Феликс ловил ртом воздух, его душил кашель. Я потребовала, чтобы он меня бросил. Он уже не шел, а плелся. Но одеяло так и не отпустил. Я была не единственной его поклажей. На спине он нес котомку с нашими пожитками. Сделанный из шарфа узелок с организованной в лагере мукой он выбросил на ходу. Мука высыпалась прямо на меня и припушила белым. Следом он выбросил хлебные сухари, которые собирал не одну неделю. Их унесло ветром. Хотел разбросать по льду картофелины, но от слабости рука не слушалась, картофелины падали ему под ноги, и Феликс оступился.

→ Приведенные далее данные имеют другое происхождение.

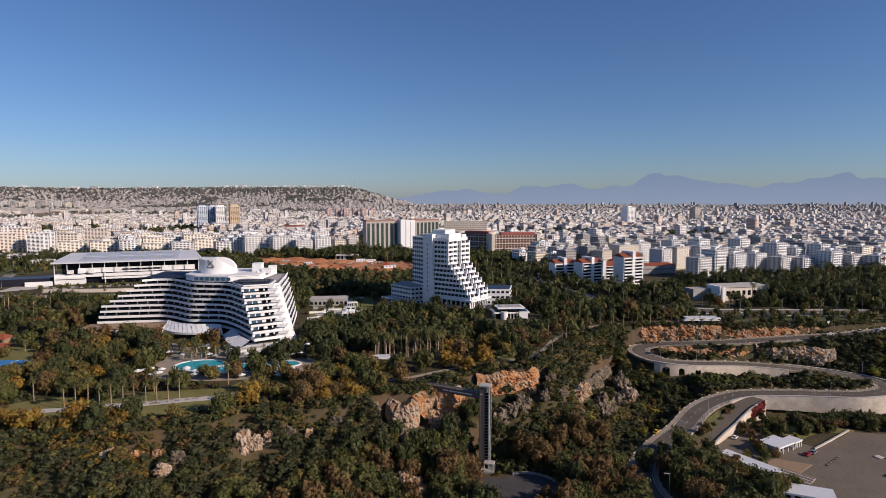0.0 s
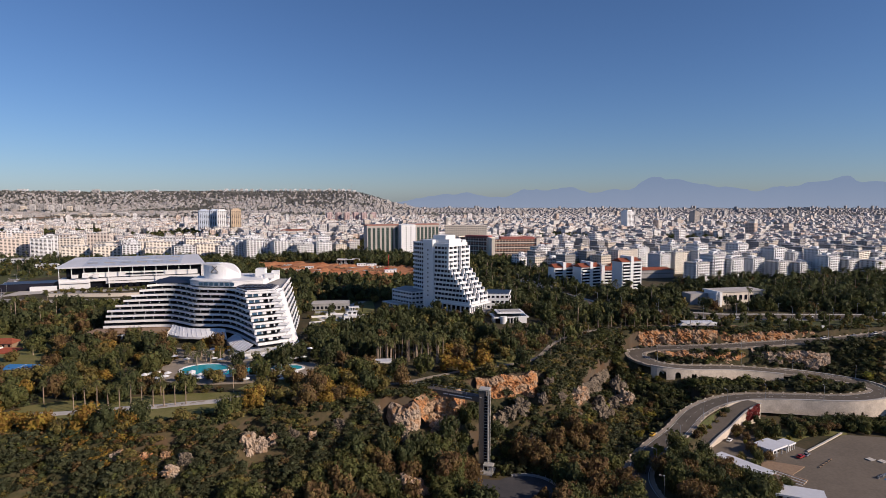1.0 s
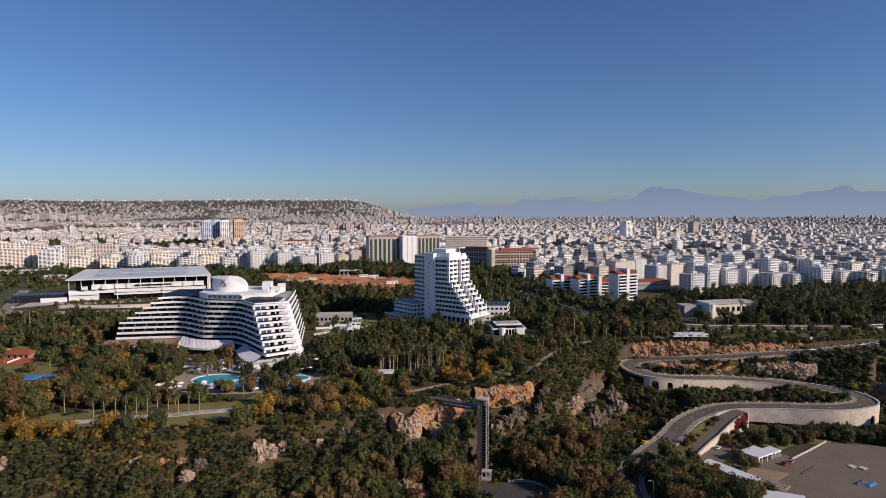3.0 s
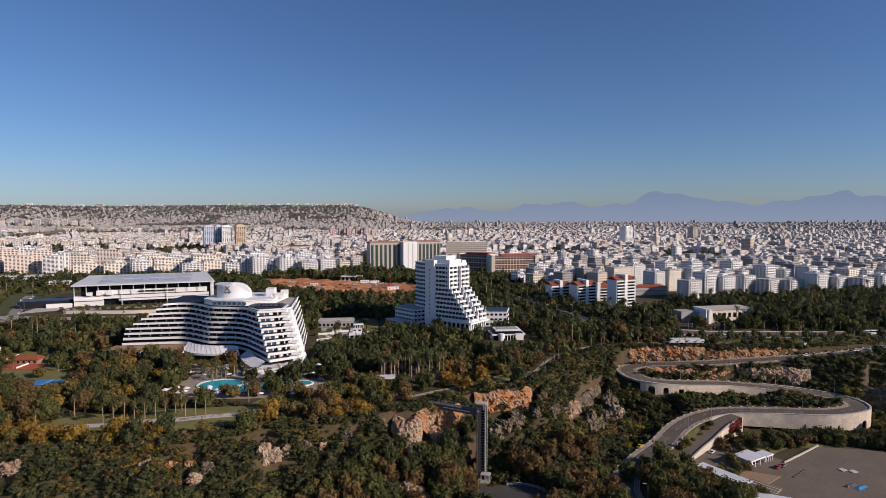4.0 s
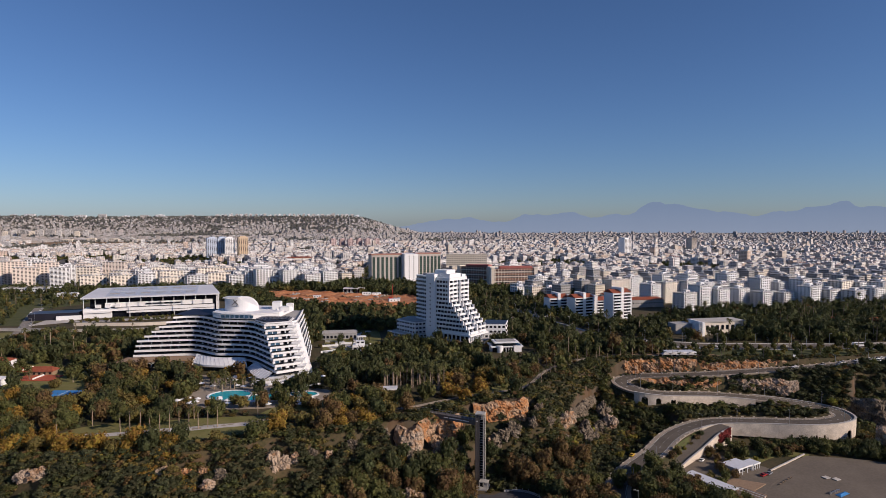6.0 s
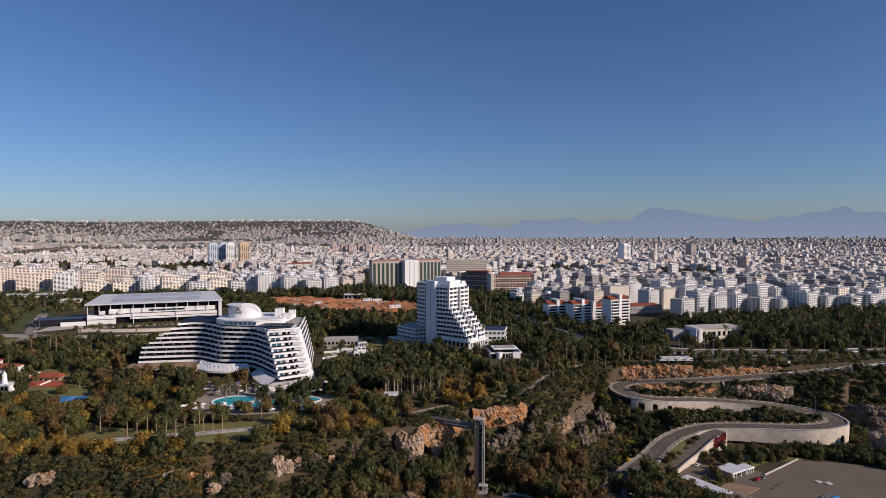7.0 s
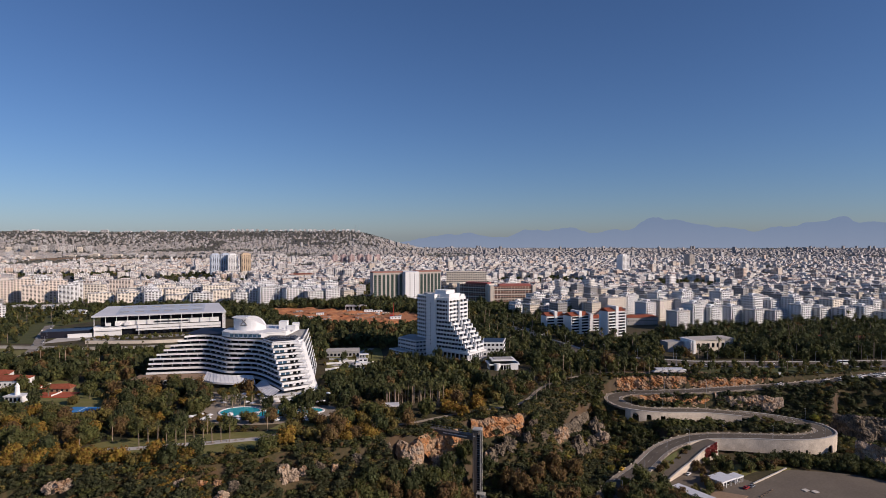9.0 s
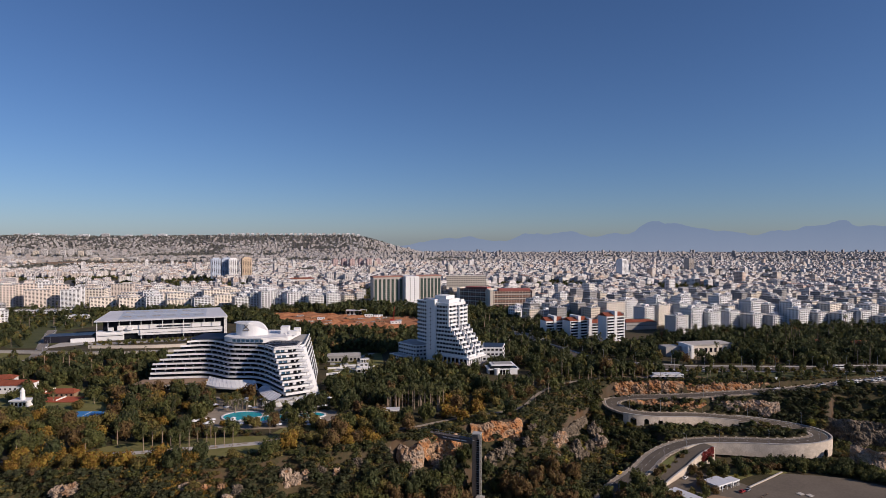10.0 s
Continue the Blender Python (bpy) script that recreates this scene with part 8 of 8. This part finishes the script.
def villa():
    th = thing("villa", (239, 492, 0), "cream modern villa with a curved white end wall", "villa", turn=0.22)
    part("wall", Geo().box((2, 0, 5), (44, 16, 12)), CREAM, th)
    part("roof", Geo().box((2, 0, 11.3), (46, 18, 0.9)), PALECON, th)
    part("end_wall", Geo().box((-20, -4, 5.5), (2.2, 20, 13)), WHITE, th)
    g = Geo()
    a = [(-24 + 3 * math.sin(t * 2.2), -14 + 6 * t, -1) for t in np.linspace(0, 1.4, 12)]
    g.strip(a, [(x, y, 12.5 - 2.5 * i / 11) for i, (x, y, z) in enumerate(a)])
    part("curved_wall", g, WHITE, th, "curved white wall")
    part("wing", Geo().box((-30, 6, 4), (16, 12, 10)), GREYCON, th)
    for i in range(7):
        part("window", Geo().box((-12 + i * 5, -8, 6), (2.6, 0.3, 4)), GLASS, th)


villa()


# ---- ramp wall, red creeper, ring terrace by the lift ----
rw = curve([(170, 309.5, -23.2), (161, 304.5, -24.6), (152, 297, -26.6), (144, 289.3, -28.2), (134, 280, -29.6), (125, 271, -31.0)], 2)
retaining_wall("ramp_wall", rw, 0.5, lambda t: -33.4, STONE, "long pale wall along the ramp to the shore", thick=0.6, flip=False)
lane = beside(rw, -4.6)
g = Geo().strip(beside(lane, 4.2), beside(lane, -4.2))
g.strip(beside(lane, -4.2), lift_by(beside(lane, -4.2), -3.0))
tagged(new("ramp_lane", g.mesh("ramp_lane", LOT)), "grey paved ramp lane above its wall", "pavement", kind="structure")
g = Geo()
rng = random.Random(4)
for i in range(260):
    t = rng.random()
    p = Vector((168 - 9 * t, 308.2 - 5.2 * t, -22.6 - 1.6 * t - rng.random() * 6))
    a = rng.uniform(0, 6)
    s = rng.uniform(0.25, 0.6)
    q = Vector((math.cos(a) * s, 0.2 * s, math.sin(a) * s))
    r = Vector((-math.sin(a) * s, -0.2 * s, math.cos(a) * s))
    o = Vector((0.4, -0.9, 0)) * rng.uniform(0.2, 0.9)
    g.add([p + o - q - r, p + o + q - r, p + o + q + r, p + o - q + r], [(0, 1, 2, 3)])
solid("creeper", g, REDWALL, "dark red creeper hanging over the wall", "creeper")
ring = thing("ring_terrace", (33, 231, SHORE), "round dark paved terrace with a curved rail", "terrace")
circ = [(14 * math.cos(a), 14 * math.sin(a)) for a in np.linspace(0, math.tau, 48, False)]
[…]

Я подумала, что это конец: с глухим стуком он враскорячку свалился и ударился головой, руки-ноги разметались по моему одеялу, а приоткрытые губы поцеловали лед. Колонна узников перешагивала через нас. Мое лицо обмахивали юбки и пальто. Люди старались не задевать нас башмаками, особую осторожность проявляли захромавшие, но все без исключения прибавляли шагу, заслышав предупредительные выстрелы. Мы замерли без движения.
Я зашептала Феликсу: так нельзя, не смей умирать. А если уж этого не избежать, то постарайся хотя бы, чтобы я этого не видела, а если придется умереть у меня на глазах, то хотя бы дождись, чтобы у меня отказали все чувства. Он закашлялся, и снег у его рта окрасился алым. Наверно, в тот миг мне нужно было его поцеловать – от Бруны. Но не успела я собраться с духом, как ему на шею опустилась чья-то нога. Ботинок просил каши и будто расплывался в ухмылке, сквозь которую виднелся носок. Я остановила сердце. Хочу верить, остановила я и сердце Феликса. Но веки подрагивали.

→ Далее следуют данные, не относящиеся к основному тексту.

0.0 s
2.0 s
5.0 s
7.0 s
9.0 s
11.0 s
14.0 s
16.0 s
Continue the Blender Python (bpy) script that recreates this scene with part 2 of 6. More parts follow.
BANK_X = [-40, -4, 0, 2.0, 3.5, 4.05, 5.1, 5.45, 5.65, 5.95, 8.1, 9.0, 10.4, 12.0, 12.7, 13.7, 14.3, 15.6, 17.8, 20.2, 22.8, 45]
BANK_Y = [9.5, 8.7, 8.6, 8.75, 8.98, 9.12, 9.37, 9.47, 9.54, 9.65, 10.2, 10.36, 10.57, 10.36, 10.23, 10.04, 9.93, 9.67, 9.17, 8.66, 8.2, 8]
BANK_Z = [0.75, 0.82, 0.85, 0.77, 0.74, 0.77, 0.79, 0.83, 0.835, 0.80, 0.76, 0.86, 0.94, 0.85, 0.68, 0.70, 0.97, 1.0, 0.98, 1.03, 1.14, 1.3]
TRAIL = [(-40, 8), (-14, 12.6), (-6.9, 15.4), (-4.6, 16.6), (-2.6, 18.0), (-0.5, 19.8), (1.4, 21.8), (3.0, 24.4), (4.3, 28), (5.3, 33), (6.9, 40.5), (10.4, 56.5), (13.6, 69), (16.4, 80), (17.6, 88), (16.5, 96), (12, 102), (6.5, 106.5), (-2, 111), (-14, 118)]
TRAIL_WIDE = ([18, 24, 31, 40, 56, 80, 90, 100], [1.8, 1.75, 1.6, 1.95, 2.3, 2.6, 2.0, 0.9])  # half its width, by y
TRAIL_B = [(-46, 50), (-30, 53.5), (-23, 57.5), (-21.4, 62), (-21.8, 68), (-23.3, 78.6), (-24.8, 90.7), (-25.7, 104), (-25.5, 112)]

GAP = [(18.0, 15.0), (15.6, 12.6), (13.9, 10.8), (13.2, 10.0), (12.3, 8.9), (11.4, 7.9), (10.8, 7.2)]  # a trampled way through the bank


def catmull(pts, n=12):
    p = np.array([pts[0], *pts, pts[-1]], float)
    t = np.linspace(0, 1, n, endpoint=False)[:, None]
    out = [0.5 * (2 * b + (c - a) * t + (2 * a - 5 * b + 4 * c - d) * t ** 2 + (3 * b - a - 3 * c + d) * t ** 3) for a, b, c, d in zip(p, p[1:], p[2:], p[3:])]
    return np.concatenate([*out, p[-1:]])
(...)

Над нами вздыхал Таубе. Он убрал ботинок с шеи Феликса. Потом нагнулся за картофелиной, надкусил, глубоко вонзившись в нее зубами, – и с отвращением ругнулся.
– Гнилье! – объявил он и выпустил картофельный плевок на мою обритую голову.
Как видно, картошка оказалась не таким уж гнильем, потому что он откусил еще. И опять выплюнул. Угодил Феликсу в лоб. Таубе вновь повторил те же самые действия, потом еще. Теплые сгустки падали нам на щеки, на спину и рядом, на снег. Казалось, этой картофелины хватит до скончания века.
Потом чей-то голос окликнул Таубе с другого конца поля. Его зверства потребовались в другом месте. Нагнувшись, он обнюхал наши лица, определил вне всякого сомнения, что мы живы, а после с прощальным плевком отвернулся.